Éramos apenas três pessoas; olhei para o rosto de mamãe e notei uma tranquilidade, uma serenidade completas, como se ela não tivesse entendido o que a outra afirmara. E deu-me a impressão da vontade dela em evitar qualquer comentário que me pudesse fazer mal, de medo da megalice e coisas do gênero; no que ela tinha razão, porque se deve temer a própria megalice e a megalice de todo mundo.
Humildade de Dona Lucilia
Havia uma pessoa de nosso convívio que a queria muito bem e era bem-querida por mamãe. E essa pessoa tinha um genro aproximadamente de minha idade, e que começou a advogar mais ou menos quando eu obtive o meu diploma de advogado. De maneira que iniciamos a profissão de advogado praticamente ao mesmo tempo.
Mas eu tive certa dificuldade em desenvolver a advocacia porque era muito boicotado. O outro rapaz não combatia ninguém, era até favorecido, de modo que ele tinha muitos clientes e eu poucos. Considero mesmo que não foi sem uma proteção especial que meu escritório, depois de alguns anos de pouco serviço, se tornou muito movimentado e com a melhor advocacia eclesiástica de São Paulo. A meu ver, foi um favor da Providência.
Então, na aparência o genro dela ia para a frente e eu estava mais ou menos parado. Essa pessoa ficava muito contente com isso e, quando ia à nossa casa, fazia elogios ao genro, contava o que havia acontecido no escritório dele, que resultados tinha tirado, dando a impressão de que ela gostava de realçar o sucesso do genro e a dificuldade que eu encontrava em caminhar.
E numa ocasião eu disse a mamãe:
— A senhora não tem essa mesma impressão, quando fulana elogia o genro dela?
Falei com cuidado porque mamãe queria muito bem a essa fulana; estávamos almoçando e ela comia com aquela distinção, tranquilidade e confiança na Providência, que nunca deixou de ter. Ela me respondeu:
— Eu acho que é assim.
Acrescentei:
— A senhora algum dia não dará um cutucão nela?
Eu também devo olhar-me como ela me via: não prestar atenção nas qualidades que eu possa ter, mas apenas nos meus defeitos, para combatê-los e corrigir-me.
Havia muitas outras coisas que minha mãe poderia responder. Mas ela disse:
— Coitada, ela fica tão contente assim… Deixe-a fazer dessa maneira. Ao menos isso lhe dá satisfação.
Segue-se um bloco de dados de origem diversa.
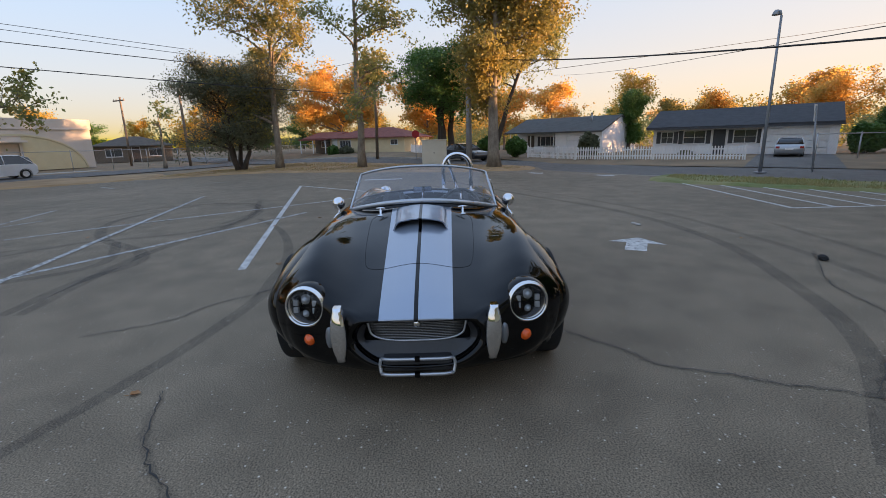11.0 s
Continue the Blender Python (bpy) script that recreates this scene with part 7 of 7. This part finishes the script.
def grass_blades(outline, n, size, material, seed, label):
    """Short blades in patches over a verge."""
    g = np.random.RandomState(seed)
    o = np.array(outline, float)
    lo, hi = o.min(0), o.max(0)
    p = g.uniform(0, 1, (n * 6, 2)) * (hi - lo) + lo
    inside = np.zeros(len(p), bool)
    for (xa, ya), (xb, yb) in zip(o, np.roll(o, -1, 0)):
        cross = ((ya > p[:, 1]) != (yb > p[:, 1])) & (p[:, 0] < (xb - xa) * (p[:, 1] - ya) / (yb - ya + 1e-9) + xa)
        inside ^= cross
    patch = np.sin(p[:, 0] * 1.3 + 2) * np.cos(p[:, 1] * 1.1) + g.normal(0, 0.5, len(p))
    p = p[inside & (patch > -0.3)][:n]
    z = np.array([gz(x, y) for x, y in p]) + 0.05
    q = np.column_stack([p, z])
    m = len(q)
    up = g.normal(0, 0.35, (m, 3)) + np.array([0, 0, 1.0])
    side = np.column_stack([g.normal(size=(m, 2)), np.zeros(m)])
    side /= np.linalg.norm(side, axis=1, keepdims=True)
    s = size * g.uniform(0.5, 1.4, (m, 1))
    v = np.stack([q - side * s * 0.22, q + side * s * 0.22, q + up * s], 1).reshape(-1, 3)
    me = bpy.data.meshes.new("grass")
    me.from_pydata(v.tolist(), [], np.arange(3 * m).reshape(-1, 3).tolist())
    me.materials.append(material)
    tagged(new("grass", me), label, "grass", "", "stuff")


L_LAWN = leaf_mat("lawn_blades", [(0.19, 0.21, 0.07), (0.26, 0.25, 0.09), (0.35, 0.29, 0.13), (0.41, 0.32, 0.16)], through=0.3, patch_scale=0.5)
L_STRAW = leaf_mat("straw_blades", [(0.26, 0.18, 0.08), (0.36, 0.26, 0.12), (0.44, 0.32, 0.15), (0.24, 0.20, 0.08)], through=0.3)
grass_blades([(-11.6, 8.2), (-10.8, 7.6), (-9.7, 7.7), (-7, 9.9), (-4.7, 12.5), (-3.6, 15.5), (0, 17.6), street(14, 13.6), street(10, 13.6), street(4, 13.6), (-11.4, 8.8)], 26000, 0.05, L_LAWN, 71, "short patchy green and straw-coloured grass")
grass_blades([(-16.7, 2.0), (-17.0, 3.8), (-18.4, 4.5), (-20.2, 3.4), (-23.4, -0.6), (-27.2, -5.4), (-31, -9), (-33, -12), (-28, -16.6), (-22.8, -17), (-20.9, -10), (-18.9, -5.8), (-17.7, -2)], 16000, 0.05, L_STRAW, 72, "short dry straw-coloured grass")

bush(-1.3, -57.0, 3.2, 3.8, L_GREEN, 281, "tall leafy bush behind the chain link fence", 7000, 0.2)
for k, (bx, by) in enumerate(((-11.9, -44.6), (-14.0, -44.9))):
    bush(bx, by, 1.3, 2.5, L_GREEN, 283 + k, "dense green hedge behind the chain link fence", 6000, 0.14)
for k, (x, y, h) in enumerate(((-8.6, -60.0, 5.2), (-12.5, -61.5, 5.8), (-16.0, -59.0, 5.4))):
    tree("orange_tree", "orange-leaved tree beyond the play yard", x, y, h, 0.14, 1.2, 2.6, L_RUST, 7000, 0.17, 110 + k, 12, 6)
tl = thing("lamp_mast", "slim metal mast with a cross bar of lamps", "lamp post", at=pose(-5.4, -56.7, gz(0, -56.7)))
bm = bmesh.new()
tube(bm, [(0, 0, 0), (-0.1, 0, 3.5), (-0.28, 0, 7.1)], [0.09, 0.08, 0.06], 10)
part("pole", bm, M_WOODPOLE, tl)
bm = bmesh.new()
box(bm, -1.7, 1.1, -0.07, 0.07, 7.0, 7.22, bevel=0.02)
part("cross_bar", bm, M_WOODPOLE, tl)
pf = thing("climbing_frame", "rusty climbing frame in the play yard", "climbing frame", at=pose(-10.4, -57.8, gz(0, -57.8), 0, 0, 15))
for x in (-1.2, 1.2):
    bm = bmesh.new()
    tube(bm, [(x * 1.2, 0, 0), (x, 0, 3.0)], 0.05, 8)
    part("upright", bm, M_BROWNDOOR, pf)
for k in range(5):
    bm = bmesh.new()
    tube(bm, [(-1.15, 0, 1.0 + 0.48 * k), (1.15, 0, 1.0 + 0.48 * k)], 0.035, 8)
    part("rung", bm, M_BROWNDOOR, pf)
fs_ = thing("fence_sign", "blank white board wired to the chain link fence", "sign", at=pose(-2.46, -42.93, gz(0, -43), 0, 0, 176))
bm = bmesh.new()
box(bm, -0.62, 0.62, 0.04, 0.055, 1.15, 1.95, bevel=0.004)
part("board", bm, M_SIGN, fs_)
for q in (-0.5, 0.5):
    bm = bmesh.new()
    tube(bm, [(q, 0.056, 1.85), (q, 0.02, 1.85)], 0.012, 6)
    part("tie", bm, M_METAL, fs_)

# ---- small things on the asphalt ----
M_LEAFDRY = mat("dry_leaf_brown", (0.34, 0.17, 0.07), (0.22, 0.10, 0.04), rough=0.8, scale=30, fine=120, bump=0.3, vary=0.3)
M_LITTER = mat("pale_litter", (0.7, 0.68, 0.64), (0.55, 0.53, 0.5), rough=0.9, scale=20, fine=80, bump=0.3)


def fallen_leaf(x, y, s, ang, label="curled dry brown leaf lying on the asphalt", material=None):
    rng = random.Random(int(x * 1000) + int(y * 77))
    bm = bmesh.new()
    n = 14
    rim = []
    for k in range(n):
        t = TAU * k / n
        r = s * (0.62 + 0.38 * abs(math.cos(2.5 * t))) * rng.uniform(0.85, 1.1)
        rim.append(bm.verts.new((r * math.cos(t), r * 0.8 * math.sin(t), 0.006 + abs(rng.gauss(0, 0.12)) * s + 0.25 * s * abs(math.sin(t)) ** 2)))
    c = bm.verts.new((0, 0, 0.004))
    for k in range(n):
        bm.faces.new((c, rim[k], rim[(k + 1) % n]))
    tube(bm, [(-s * 0.9, 0, 0.004), (-s * 1.5, s * 0.1, 0.006)], 0.0018, 4)
    return tagged(part("fallen_leaf", bm, material or M_LEAFDRY, at=pose(x, y, gz(x, y), 0, 0, ang)), label, "leaf", "fallen leaves")


fallen_leaf(-1.19, -1.77, 0.05, 30)
fallen_leaf(1.636, -1.643, 0.035, 110)
rng = random.Random(9)
for k in range(26):
    a, d = rng.uniform(0, TAU), rng.uniform(3, 9)
    lx, ly = -1.5 + d * math.cos(a), d * math.sin(a)
    if not (-2.4 < lx < 4.6 and -4 < ly < 4):
        fallen_leaf(lx, ly, rng.uniform(0.025, 0.045), rng.uniform(0, 360))
for k in range(40):
    fallen_leaf(rng.uniform(-4, 2.4), 12.6 + rng.uniform(-0.6, 1.2), rng.uniform(0.04, 0.07), rng.uniform(0, 360), "dry brown leaf lying by the fence")
bm = bmesh.new()
for k in range(4):
    v = bmesh.ops.create_icosphere(bm, subdivisions=2, radius=0.09, matrix=Matrix.Translation((k * 0.09 - 0.14, 0.03 * math.sin(k * 2), 0.025)) @ Matrix.Diagonal((1.0, 0.7, 0.3, 1)))["verts"]
    for q in v:
        q.co += Vector((rng.gauss(0, 0.012), rng.gauss(0, 0.012), abs(rng.gauss(0, 0.008))))
for v in bm.verts:
    v.co.z = max(v.co.z, 0.001)
tagged(part("crumpled_paper", bm, M_LITTER, at=pose(3.48, 4.26, 0, 0, 0, 10)), "crumpled pale paper lying flat on the asphalt", "litter")
bm = bmesh.new()
v = bmesh.ops.create_icosphere(bm, subdivisions=2, radius=0.05)["verts"]
for q in v:
    q.co = Vector((q.co.x * 1.3 + rng.gauss(0, 0.006), q.co.y * 0.8, max(0.0, q.co.z * 0.8 + 0.03)))
tagged(part("rubber_scrap", bm, M_TYRE, at=pose(-0.785, 4.37, 0)), "small black rubber scrap on the asphalt", "litter")
bm = bmesh.new()
for k in range(2):
    bmesh.ops.create_icosphere(bm, subdivisions=2, radius=0.06, matrix=Matrix.Translation((0.12 * k, 0.02 * k, 0.01)) @ Matrix.Diagonal((1, 0.7, 0.35, 1)))
for v in bm.verts:
    v.co.z = max(v.co.z, 0.001)
tagged(part("stone_scrap", bm, M_CONC, at=pose(-3.2, 3.3, 0)), "small grey stone lying on the asphalt", "litter")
Percebi, então, toda a humildade de mamãe e como ela não gostaria de ter uma conduta de fanfarronada, para pisar a outra. Mamãe deixava que aquela fulana a pisasse um pouco, desde que ficasse contente. A bondade dela se prestava a isso.
Achei tão bonito que não disse mais nada.
Não devemos nos comparar com ninguém
Quanto a mim, eu também devo olhar-me como ela me via: não prestar atenção nas qualidades que eu possa ter, mas apenas nos meus defeitos, para combatê-los e corrigir-me. Nunca devo me comparar com ninguém, não me perguntar se outro é mais inteligente que eu, ou menos.
Por que não devo estar prestando atenção em qualidades que eu tenha?
Porque automaticamente minha fantasia tende a aumentar essas supostas qualidades.
Imaginemos que um dos presentes escreva um trabalho para a respectiva escola, que seja premiado com nota dez e o professor até lhe dê um abraço. Se ele não contar esse sucesso em sua casa, e na sede de nosso Movimento apenas informar ao seu superior imediato, e a mais ninguém, fará uma coisa gratíssima a Nossa Senhora, porque agirá como Ela agiu durante a vida inteira.
(Extraído de conferências de 10/12/1994 e 3/4/1995)
1) Termo criado por Dr. Plinio a fim de designar o vício de quem atribui a si mesmo qualidades que não possui ou então as exagera.